Why can't I use printf in gdb with string member of temporary struct

Here is a simple program:

#include <stdio.h>
#include <string.h>

typedef struct {
        char str[10];
} my_struct;

static my_struct s1;

int main()
{
        char *temp_str = "test";
        strcpy(s1.str, temp_str);
        printf("%s\n", s1.str);
}

This program compiles and runs as expected, but I am seeing some odd behavior with gdb that I don't quite understand. These gdb commands were run following a breakpoint set on the printf line.

(gdb) p s1.str
$5 = "test\000\000\000\000\000"
(gdb) printf "%s\n", s1.str
test
(gdb) set $tmp = s1
(gdb) printf "%s\n", $tmp.str
Attempt to take address of value not located in memory.
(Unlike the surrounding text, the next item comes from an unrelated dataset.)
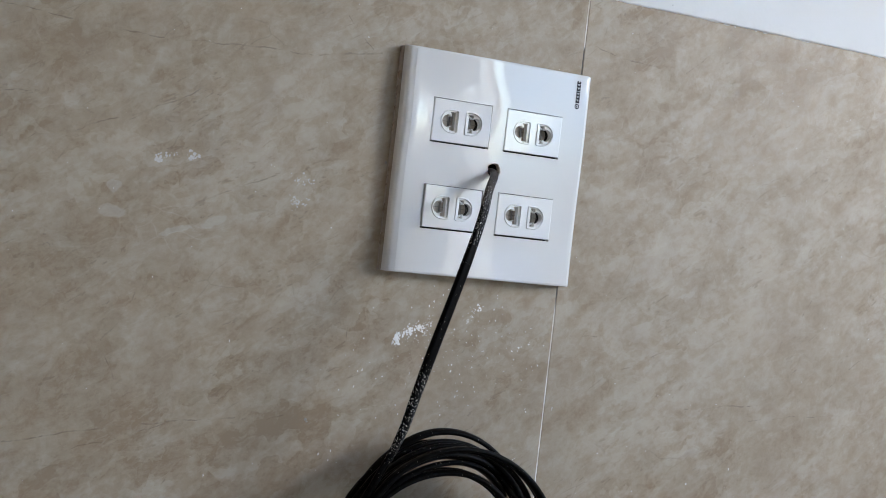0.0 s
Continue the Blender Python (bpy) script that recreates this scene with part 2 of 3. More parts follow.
def paint_material():
    n = Nodes("white_wall_paint")
    p = n.position()
    t = n.noise(p, 5, 5, 0.6)
    fine = n.noise(p, 420, 4, 0.6)
    n.bump(n.math("ADD", fine, n.math("MULTIPLY", n.noise(p, 40, 3), 2.0)), 0.13, 0.0006)
    return n.set(n.ramp(t, (0.3, (0.685, 0.69, 0.675)), (0.7, (0.735, 0.74, 0.725))), 0.7)


def grout_material():
    n = Nodes("tile_joint_grout")
    p = n.position()
    sep = n.tree.nodes.new("ShaderNodeSeparateXYZ")
    n.link(p, sep.inputs[0])
    z = sep.outputs["Z"]
    bare = n.math("MULTIPLY", n.remap(z, 1.120, 1.136), n.remap(z, 1.2790, 1.2760))
    filled = n.ramp(n.noise(p, 90, 4), (0.35, (0.60, 0.53, 0.44)), (0.55, (0.84, 0.81, 0.76)))
    return n.set(n.mix(bare, filled, (0.10, 0.085, 0.075)), 0.9)


def plastic_material(name, colour, rough, bump=0.0):
    n = Nodes(name)
    p = n.position()
    t = n.noise(p, 30, 4)
    c = n.mix(n.math("MULTIPLY", t, 0.10), colour, tuple(v * 0.86 for v in colour))
    n.bsdf.inputs["IOR"].default_value = 1.56
    if bump:
        n.bump(n.noise(p, 26, 2, 0.4), bump, 0.0012)
    return n.set(c, n.remap(n.noise(p, 160, 4), 0.3, 0.7, rough * 0.8, rough * 1.3))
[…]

Why does the last command not work? In more complex situations where accessing the variable directly (s1.str) isn't as clean, is there any valid way to use printf with something like $tmp in this example? This is with gdb 7.2.

The following does work however:

(gdb) set $tmp_str = s1.str
(gdb) printf "%s\n", $tmp_str
test

One other point of interest is that if I add an int to the struct (in this case, x - set to 4), I can successfully do:

(gdb) set $tmp = s1
(gdb) printf "%d\n", $tmp.x
4